Still, governments in the region are attempting to adapt. Customs processes are being tightened, inspections stepped up, and conversations about reducing Chinese input have gained new urgency. But enforcement will not be easy. Even large corporations like Walmart, which have detailed supply chain data, rely on customs enforcement to verify claims about product origin.
This is where skepticism creeps in. Analysts point out that U.S. Customs and Border Protection may lack the resources and technical capacity to consistently enforce these rules. Capital Economics noted that even if direct rerouting is curbed, broader trade diversion strategies are likely to persist, dulling the intended impact.
Meanwhile, Trump’s shifting tone toward China adds another layer of uncertainty. While the administration pushes forward with new tariffs and rules of origin, it has also sent conciliatory signals. The delay in naming China explicitly may reflect a desire not to derail a potential summit with Xi Jinping or disrupt broader geopolitical negotiations.
China, for its part, has shown it can retaliate effectively. Its recent halt on rare earth magnet exports served as a stark reminder of its leverage in key industries.
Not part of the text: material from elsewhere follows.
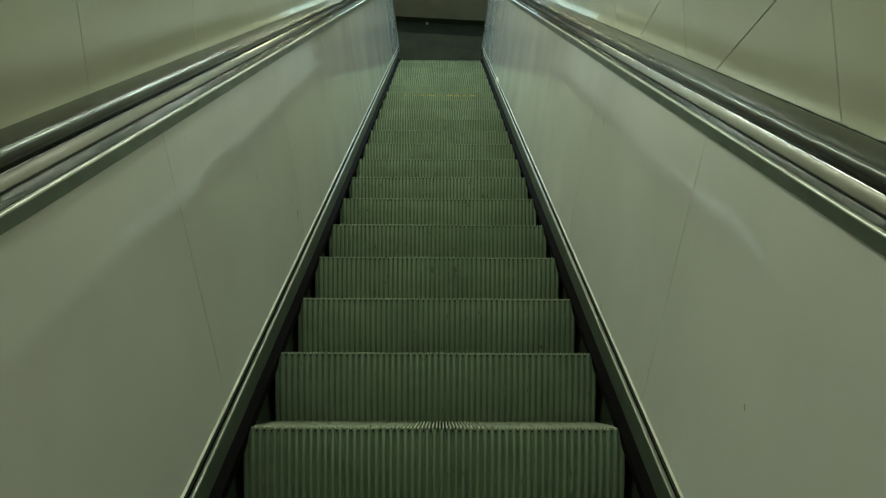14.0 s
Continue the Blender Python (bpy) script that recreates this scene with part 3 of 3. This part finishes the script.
# ---------------------------------------------------------------- comb and checker plate
plate = part("comb_plate", *box(-0.498, 0.498, -1.35, -0.034, 0.0015, 0.006), PLATE, escalator, "worn aluminium checker plate")
# dirt and the bars' shade put together into one dark film
BAR_GAP = material("dirt and shade between bars", (0.05, 0.045, 0.034), 0.7)
colour_in(BAR_GAP, mottle(BAR_GAP, (0.035, 0.032, 0.024), (0.16, 0.148, 0.118), 16, (1, 1, 1), 5))
bars, films = [], []
unit = 0.0317
for i in range(-16, 17):
    for j in range(0, 41):
        if (i + j) % 2 or abs(i * unit) > 0.475:
            continue
        x, y = i * unit, -0.052 - j * unit
        turn = radians(42 if i % 2 else -42)
        ca, sa = math.cos(turn), math.sin(turn)
        rim = [(-0.019, -0.0155), (0.019, -0.0155), (0.0205, 0.0), (0.019, 0.0155), (-0.019, 0.0155), (-0.0205, 0.0)]
        films.append(([(x + px * ca - py * sa, y + px * sa + py * ca, z) for z in (0.0058, 0.0064) for px, py in rim],
                      [tuple(range(6, 12))] + [(k, (k + 1) % 6, 6 + (k + 1) % 6, 6 + k) for k in range(6)]))
        for b in (-2, -1, 0, 1, 2):
            h, w = 0.0235 if abs(b) < 2 else 0.0215, 0.0019
            v = []
            for px, py, z in ((-h, 0, -0.001), (-h * 0.8, -w, 0.0), (h * 0.8, -w, 0.0), (h, 0, -0.001), (h * 0.8, w, 0.0), (-h * 0.8, w, 0.0), (-h * 0.7, 0, 0.0023), (h * 0.7, 0, 0.0023)):
                py += b * 0.0077
                v.append((x + px * ca - py * sa, y + px * sa + py * ca, z + 0.0068))
            bars.append((v, [(0, 1, 6), (1, 2, 7, 6), (2, 3, 7), (3, 4, 7), (4, 5, 6, 7), (5, 0, 6)]))
part("gap_film", *join(*films), BAR_GAP, plate, "dark dirt trodden between the raised bars")["kind"] = "stuff"
part("tread_pattern", *join(*bars), BAR, plate, "raised five-bar tread pattern")["kind"] = "stuff"

N_SEG = 5
seg = 0.99 / N_SEG
teeth = []
for i in range(int(seg / (2 * HALF / N_CLEAT))):
    x = (i + 0.5) * 2 * HALF / N_CLEAT
    teeth.append(([(x - 0.0018, -0.002, -0.004), (x + 0.0018, -0.002, -0.004), (x - 0.0018, -0.002, 0.003), (x + 0.0018, -0.002, 0.003), (x, 0.03, -0.006)],
                  [(0, 1, 3, 2), (2, 3, 4), (0, 2, 4), (1, 4, 3)]))
comb_data = link_mesh("comb_segment", *join(([(0.001, -0.034, -0.02), (seg - 0.001, -0.034, -0.02), (0.001, -0.034, 0.0015), (seg - 0.001, -0.034, 0.0015),
                                              (0.001, -0.030, 0.003), (seg - 0.001, -0.030, 0.003), (0.001, -0.002, 0.003), (seg - 0.001, -0.002, 0.003), (0.001, -0.002, -0.02), (seg - 0.001, -0.002, -0.02)],
                                             [(0, 1, 3, 2), (2, 3, 5, 4), (4, 5, 7, 6), (6, 7, 9, 8), (0, 2, 4, 6, 8), (1, 9, 7, 5, 3)]), *teeth), COMB)
line_data = [link_mesh("yellow_line", *box(a, a + 0.080, -0.0145, -0.0068, 0.0025, 0.0042), YELLOW) for a in (0.010, 0.103)]
screw_data = [link_mesh("screw", *moved(disc(0.006, 0.002, 0.0036, 12), Matrix.Translation((a, -0.022, 0)) @ Matrix.Diagonal((1.3, 0.8, 1, 1))), SCREW) for a in (0.033, 0.098, 0.163)]
for i in range(N_SEG):
    ob = new("comb_segment", comb_data)
    ob.parent = escalator
    ob.matrix_basis = pose(-0.495 + i * seg, 0, 0.004)
    for nm, data in [("yellow_line", d) for d in line_data] + [("screw", d) for d in screw_data]:
        q = new(nm, data)
        q.parent = ob

# gum trodden into the plate, and crumbs on the comb
rng = random.Random(5)
blots = []
for x, y, r in ((-0.412, -0.060, 0.008), (-0.398, -0.054, 0.006), (-0.386, -0.048, 0.004), (-0.432, -0.072, 0.005), (-0.422, -0.083, 0.004), (0.05, -0.19, 0.004), (0.445, -0.15, 0.005)):
    ring = [(x + r * rng.uniform(0.7, 1.5) * math.cos(a) * 1.3, y + r * rng.uniform(0.4, 0.9) * math.sin(a)) for a in np.linspace(0, 2 * math.pi, 11)[:-1]]
    k = len(ring)
    blots.append(([(a, b, 0.0062) for a, b in ring] + [(a, b, 0.0076) for a, b in ring], [tuple(range(k)), tuple(range(k, 2 * k))] + [(i, (i + 1) % k, k + (i + 1) % k, k + i) for i in range(k)]))
for blot in blots:
    part("gum_stain", *blot, GROOVE, plate, "black trodden gum stain")
for x, y, r in ((-0.405, -0.006, 0.005), (0.108, -0.005, 0.004), (-0.17, -0.30, 0.003)):
    z = 0.006 if y < -0.1 else 0.007
    pts = [(x + r * math.cos(a) * rng.uniform(0.6, 1.3), y + r * math.sin(a) * rng.uniform(0.6, 1.3), z + h) for h in (0.0, r * 0.8) for a in np.linspace(0, 2 * math.pi, 8)[:-1]] + [(x, y, z + r * 1.4)]
    thing("paper_crumb", pts, [tuple(range(7))] + [(i, (i + 1) % 7, 7 + (i + 1) % 7, 7 + i) for i in range(7)] + [(7 + i, 7 + (i + 1) % 7, 14) for i in range(7)], PLASTER,
          "tiny crumpled white paper scrap at the escalator's comb", "litter")

# ---------------------------------------------------------------- the hall round it
thing("floor", *join(box(-6, -0.499, -12, -0.1, -0.2, 0.0), box(0.499, 6, -12, -0.1, -0.2, 0.0), box(-0.499, 0.499, -12, -1.36, -0.2, 0.0)), STONE, "grey speckled stone floor of the lower hall", "floor", "structure")
thing("ceiling", *box(-6, 6, -12, 2.2, CEIL, CEIL + 0.15), SOFFIT, "plain dark ceiling of the lower hall", "ceiling", "structure")
thing("wall_back", *join(box(-6, -2.55, -12.15, -12, 0, CEIL), box(2.55, 6, -12.15, -12, 0, CEIL), box(-2.55, 2.55, -12.15, -12, 2.35, CEIL)), PLASTER, "plain pale wall of the lower hall", "wall", "structure")
entrance = tagged(new("door_1"), "wide glazed entrance with steel posts", "door", "", "structure")
for x in (-2.52, -0.85, 0.85, 2.52):
    part("door_post", *box(x - 0.03, x + 0.03, -12.1, -12.04, 0, 2.35), TRIM, entrance)
part("door_head", *box(-2.49, 2.49, -12.1, -12.04, 2.29, 2.35), TRIM, entrance)
thing("floor_upper", *box(-6, 6, 11.4, 20, ZTOP - 0.3, ZTOP - 0.004), STONE, "grey stone floor of the upper hall", "floor", "structure")

# ceiling over the incline
ya, za = inc(2.9, ROOF)
yb, zb = inc(11.6, ROOF)
v = [(x, y, z + h) for x in (-1.2, 1.2) for h in (0, 0.15) for y, z in ((2.2, CEIL), (ya, za), (yb, zb))]
thing("ceiling_slope", v, [(0, 1, 7, 6), (1, 2, 8, 7), (3, 9, 10, 4), (4, 10, 11, 5), (0, 3, 4, 1), (1, 4, 5, 2), (6, 7, 10, 9), (7, 8, 11, 10), (0, 6, 9, 3), (2, 5, 11, 8)],
      SOFFIT, "plain dark sloping ceiling over the escalator", "ceiling", "structure")

# the last two housings only carry the added fill lamps of the upper hall
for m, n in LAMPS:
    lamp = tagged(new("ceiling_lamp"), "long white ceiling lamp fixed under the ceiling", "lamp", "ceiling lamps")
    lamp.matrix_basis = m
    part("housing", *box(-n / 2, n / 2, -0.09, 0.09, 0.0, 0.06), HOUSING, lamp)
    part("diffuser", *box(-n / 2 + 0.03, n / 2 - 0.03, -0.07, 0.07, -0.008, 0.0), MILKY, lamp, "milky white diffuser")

WX = 0.870                  # inner face of the side walls
# left wall: panels with joints square to the incline
left = thing("wall_left", *join(box(-WX - 0.16, -WX - 0.016, -1.43, 10.6, -0.1, 9.6)), PLASTER, "wall of glossy cream panels beside the escalator", "wall", "structure")
right = thing("wall_right", *join(box(WX + 0.016, WX + 0.16, -1.6, 10.6, -0.1, 9.6)), PLASTER, "wall of glossy cream panels in a grid", "wall", "structure")


def slab(side, ring, parent):
    """A wall panel 12 mm thick with the outline ring of (y, z)."""
    k = len(ring)
    v = [(side * WX, y, z) for y, z in ring] + [(side * (WX + 0.012), y, z) for y, z in ring]
    part("wall_panel", v, [tuple(range(k)), tuple(range(k, 2 * k))] + [(i, (i + 1) % k, k + (i + 1) % k, k + i) for i in range(k)], WALL, parent)


# the joints' feet along the deck, by their y at 0.80 over the noses
G = 0.0025
feet = [-1.43, -0.41, 0.575, 1.30, 1.90, 2.76, 3.69, 4.51, 5.36, 6.22, 7.08, 7.6]
for ya, yb in zip(feet, feet[1:]):
    def foot(y):
        return (y, 0.97) if y < 0.7 else (y + 0.035, (y - OY) * math.tan(SLOPE) + 0.80 / math.cos(SLOPE) - 0.061)

    (y0, z0), (y1, z1) = foot(ya), foot(yb)
    h = 3.2
    lean = (-0.5 * h, 0.866 * h)
    foot_z = 0.0 if z0 < 1.6 else None
    ring = [(y0 + G, z0), (y1 - G, z1)] if foot_z is None else [(y0 + G, z0), (y0 + G, 0.0), (y1 - G, 0.0), (y1 - G, z1)]
    slab(-1, ring + [(y1 - G + lean[0], z1 + lean[1]), (y0 + G + lean[0], z0 + lean[1])], left)
# right wall: a grid of upright and level joints
cols = [-1.6, -0.565, 0.55, 1.42, 2.40, 3.41, 4.42, 5.46, 6.5, 7.5, 8.5, 9.4, 9.95]
rows_z = [0.0, 0.40, 0.885, 1.37, 1.855, 2.362, 2.885, 3.405, 3.925, 4.445, 4.965, 5.485, 6.0, 6.52, 7.04, 7.56, 8.08, 8.6, 9.1]
for ya, yb in zip(cols, cols[1:]):
    for za, zb in zip(rows_z, rows_z[1:]):
        mid_y = (ya + yb) / 2
        low = 0.0 if mid_y < 1 else (yb - OY) * math.tan(SLOPE) - 0.6
        if zb < low or za > max(CEIL, (yb - OY) * math.tan(SLOPE) + 3.6):
            continue
        if mid_y < 0.6 and zb <= 0.9 and za < 0.885:
            if za == 0.0:
                slab(1, [(ya + G, 0), (yb - G, 0), (yb - G, 0.885 - G), (ya + G, 0.885 - G)], right)
            continue
        slab(1, [(ya + G, za + G), (yb - G, za + G), (yb - G, zb - G), (ya + G, zb - G)], right)

# ---------------------------------------------------------------- upper hall, far off
thing("wall_end", *box(-6, 6, 15.4, 15.6, ZTOP - 0.3, 11.0), SLATE, "dark clad end wall of the upper hall", "wall", "structure")
thing("ceiling_upper", *box(-6, 6, 10.4, 15.6, 10.6, 10.8), PLASTER, "plain ceiling of the upper hall", "ceiling", "structure")
thing("bulkhead", *box(-6, 6, 15.1, 15.4, 8.905, 9.18), PLASTER, "cream bulkhead under the upper ceiling", "bulkhead", "structure")


def leaning(name, zs, label, category):
    """A flank 0.19 m thick on the end wall: heights of its left and right upper and lower corners."""
    a, b, c, d = zs
    v = [(-1.35, 15.2, a), (1.35, 15.2, b), (1.35, 15.2, c), (-1.35, 15.2, d)]
    thing(name, v + [(x, 15.395, z) for x, y, z in v], [(0, 1, 2, 3), (4, 5, 6, 7), (0, 1, 5, 4), (1, 2, 6, 5), (2, 3, 7, 6), (3, 0, 4, 7)], BRONZE, label, category, "structure")


leaning("beam_cladding", (8.90, 8.90, 8.36, 8.50), "dark bronze sloping beam on the end wall", "beam")
leaning("stair_cladding", (8.13, 7.70, 6.0, 6.0), "dark sloping flank against the end wall", "cladding")
thing("wall_sign", *box(-0.272, -0.226, 15.37, 15.402, 8.405, 8.475), HOUSING, "small white square sign on the dark end wall", "sign")
for s in (-1, 1):
    thing("wall_upper", *box(*sorted((s * 6, s * 6.2)), 10.4, 15.6, ZTOP - 0.3, 10.8), PLASTER, "plain side wall of the upper hall", "wall", "structure")
    thing("wall_front", *box(*sorted((s * 1.02, s * 6)), 10.4, 10.6, ZTOP - 0.3, 10.8), PLASTER, "plain wall beside the escalator's head", "wall", "structure")
    thing("wall_return", *box(*sorted((s * (WX + 0.16), s * 6)), -1.43, -1.25, 0, CEIL), PLASTER, "plain wall beside the escalator's foot", "wall", "structure")
    thing("wall_hall", *box(*sorted((s * 6, s * 6.15)), -12, 0.5, 0, CEIL), PLASTER, "plain side wall of the lower hall", "wall", "structure")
This may explain the more measured language in Thursday’s announcement — a strategic balancing act, rather than the all-out trade offensive of earlier years.
Ultimately, the long-term impact of the new tariffs will depend on three factors: whether customs enforcement can keep up, whether Southeast Asian countries truly crack down on rerouting, and whether U.S. companies adjust their sourcing accordingly.
If all three align, Trump’s latest tariff could be remembered not just as another volley in the trade wars — but as a rare case where economic policy matched its stated goal. A blunt tool, perhaps. But this time, a focused one.